Problem details: Quote the lines exactly, starting with the line that contains "return Matrix.LocRotScale((x, y, z), Euler([radians(a)" and ending with the line that contains "scene.view_settings.keyframe_insert(path, frame=frame(t))", and leave out all other lines.

Provided material:
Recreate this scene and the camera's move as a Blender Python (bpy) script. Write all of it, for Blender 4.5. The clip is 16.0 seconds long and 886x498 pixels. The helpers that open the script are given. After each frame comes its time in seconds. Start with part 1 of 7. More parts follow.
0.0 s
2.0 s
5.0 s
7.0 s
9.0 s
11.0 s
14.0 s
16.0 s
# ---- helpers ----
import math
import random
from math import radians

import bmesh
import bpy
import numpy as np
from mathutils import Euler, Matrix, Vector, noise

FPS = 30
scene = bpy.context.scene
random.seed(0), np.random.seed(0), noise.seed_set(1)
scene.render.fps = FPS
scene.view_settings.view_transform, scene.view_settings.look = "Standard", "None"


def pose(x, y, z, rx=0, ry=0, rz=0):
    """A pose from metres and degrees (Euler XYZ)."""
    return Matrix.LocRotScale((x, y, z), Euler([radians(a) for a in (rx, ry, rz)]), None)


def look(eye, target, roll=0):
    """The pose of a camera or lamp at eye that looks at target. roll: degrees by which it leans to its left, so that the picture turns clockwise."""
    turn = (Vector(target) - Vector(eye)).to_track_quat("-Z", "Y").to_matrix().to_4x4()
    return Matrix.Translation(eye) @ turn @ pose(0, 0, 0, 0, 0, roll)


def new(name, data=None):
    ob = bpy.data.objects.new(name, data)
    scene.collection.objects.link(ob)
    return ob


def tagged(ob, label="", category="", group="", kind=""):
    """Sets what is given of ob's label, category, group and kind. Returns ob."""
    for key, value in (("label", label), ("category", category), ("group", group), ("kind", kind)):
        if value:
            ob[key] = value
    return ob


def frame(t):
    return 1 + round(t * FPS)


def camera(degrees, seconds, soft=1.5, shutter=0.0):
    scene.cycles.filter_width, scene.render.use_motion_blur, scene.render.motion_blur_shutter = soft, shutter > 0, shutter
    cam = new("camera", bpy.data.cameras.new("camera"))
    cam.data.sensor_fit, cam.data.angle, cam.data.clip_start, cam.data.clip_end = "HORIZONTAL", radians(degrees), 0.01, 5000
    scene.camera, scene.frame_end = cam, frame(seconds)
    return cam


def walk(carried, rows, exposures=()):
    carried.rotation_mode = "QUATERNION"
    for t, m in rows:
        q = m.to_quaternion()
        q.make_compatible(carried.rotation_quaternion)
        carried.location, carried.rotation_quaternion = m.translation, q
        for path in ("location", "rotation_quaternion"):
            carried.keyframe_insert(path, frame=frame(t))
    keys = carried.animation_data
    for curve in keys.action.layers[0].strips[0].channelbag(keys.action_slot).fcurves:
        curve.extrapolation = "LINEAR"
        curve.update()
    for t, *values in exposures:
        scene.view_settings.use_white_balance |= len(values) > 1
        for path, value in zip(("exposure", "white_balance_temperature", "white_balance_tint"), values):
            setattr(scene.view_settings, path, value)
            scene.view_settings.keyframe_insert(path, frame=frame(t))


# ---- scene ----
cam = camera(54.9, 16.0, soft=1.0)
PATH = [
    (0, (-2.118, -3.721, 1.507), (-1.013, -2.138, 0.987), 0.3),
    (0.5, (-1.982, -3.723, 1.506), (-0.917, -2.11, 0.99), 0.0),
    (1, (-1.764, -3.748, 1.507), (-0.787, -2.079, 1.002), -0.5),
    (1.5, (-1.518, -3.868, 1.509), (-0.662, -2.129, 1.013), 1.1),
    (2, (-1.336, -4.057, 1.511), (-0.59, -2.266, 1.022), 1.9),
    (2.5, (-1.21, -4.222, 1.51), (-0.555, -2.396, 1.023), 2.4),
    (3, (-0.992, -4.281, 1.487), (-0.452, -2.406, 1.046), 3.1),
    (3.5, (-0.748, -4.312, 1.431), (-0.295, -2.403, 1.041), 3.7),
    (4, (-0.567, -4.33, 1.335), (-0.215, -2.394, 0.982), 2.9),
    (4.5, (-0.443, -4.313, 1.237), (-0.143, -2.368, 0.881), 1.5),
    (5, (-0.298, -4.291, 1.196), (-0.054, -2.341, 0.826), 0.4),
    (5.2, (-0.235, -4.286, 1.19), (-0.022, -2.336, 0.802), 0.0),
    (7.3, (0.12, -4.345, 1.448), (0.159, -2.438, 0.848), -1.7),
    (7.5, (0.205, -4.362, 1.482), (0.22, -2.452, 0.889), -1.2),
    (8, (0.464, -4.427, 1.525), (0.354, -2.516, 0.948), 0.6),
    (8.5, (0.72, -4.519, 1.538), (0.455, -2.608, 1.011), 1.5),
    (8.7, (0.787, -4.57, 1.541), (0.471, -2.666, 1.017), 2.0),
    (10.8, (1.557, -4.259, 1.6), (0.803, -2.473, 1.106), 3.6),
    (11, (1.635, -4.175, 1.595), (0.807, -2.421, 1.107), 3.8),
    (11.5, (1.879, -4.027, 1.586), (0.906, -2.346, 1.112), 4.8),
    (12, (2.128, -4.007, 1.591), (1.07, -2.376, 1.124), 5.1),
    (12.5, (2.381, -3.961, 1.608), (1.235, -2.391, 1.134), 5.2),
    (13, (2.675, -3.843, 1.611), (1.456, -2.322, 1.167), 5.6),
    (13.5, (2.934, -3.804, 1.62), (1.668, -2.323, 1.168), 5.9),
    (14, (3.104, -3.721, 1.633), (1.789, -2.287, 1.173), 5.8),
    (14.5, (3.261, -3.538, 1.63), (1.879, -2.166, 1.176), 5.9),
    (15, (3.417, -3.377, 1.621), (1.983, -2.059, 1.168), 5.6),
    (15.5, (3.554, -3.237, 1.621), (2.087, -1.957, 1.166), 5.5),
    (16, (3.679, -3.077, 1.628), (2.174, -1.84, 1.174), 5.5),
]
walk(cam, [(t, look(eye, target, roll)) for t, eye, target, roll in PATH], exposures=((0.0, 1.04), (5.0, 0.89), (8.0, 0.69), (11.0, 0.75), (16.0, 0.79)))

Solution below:
    return Matrix.LocRotScale((x, y, z), Euler([radians(a) for a in (rx, ry, rz)]), None)


def look(eye, target, roll=0):
    """The pose of a camera or lamp at eye that looks at target. roll: degrees by which it leans to its left, so that the picture turns clockwise."""
    turn = (Vector(target) - Vector(eye)).to_track_quat("-Z", "Y").to_matrix().to_4x4()
    return Matrix.Translation(eye) @ turn @ pose(0, 0, 0, 0, 0, roll)


def new(name, data=None):
    ob = bpy.data.objects.new(name, data)
    scene.collection.objects.link(ob)
    return ob


def tagged(ob, label="", category="", group="", kind=""):
    """Sets what is given of ob's label, category, group and kind. Returns ob."""
    for key, value in (("label", label), ("category", category), ("group", group), ("kind", kind)):
        if value:
            ob[key] = value
    return ob


def frame(t):
    return 1 + round(t * FPS)


def camera(degrees, seconds, soft=1.5, shutter=0.0):
    scene.cycles.filter_width, scene.render.use_motion_blur, scene.render.motion_blur_shutter = soft, shutter > 0, shutter
    cam = new("camera", bpy.data.cameras.new("camera"))
    cam.data.sensor_fit, cam.data.angle, cam.data.clip_start, cam.data.clip_end = "HORIZONTAL", radians(degrees), 0.01, 5000
    scene.camera, scene.frame_end = cam, frame(seconds)
    return cam


def walk(carried, rows, exposures=()):
    carried.rotation_mode = "QUATERNION"
    for t, m in rows:
        q = m.to_quaternion()
        q.make_compatible(carried.rotation_quaternion)
        carried.location, carried.rotation_quaternion = m.translation, q
        for path in ("location", "rotation_quaternion"):
            carried.keyframe_insert(path, frame=frame(t))
    keys = carried.animation_data
    for curve in keys.action.layers[0].strips[0].channelbag(keys.action_slot).fcurves:
        curve.extrapolation = "LINEAR"
        curve.update()
    for t, *values in exposures:
        scene.view_settings.use_white_balance |= len(values) > 1
        for path, value in zip(("exposure", "white_balance_temperature", "white_balance_tint"), values):
            setattr(scene.view_settings, path, value)
            scene.view_settings.keyframe_insert(path, frame=frame(t))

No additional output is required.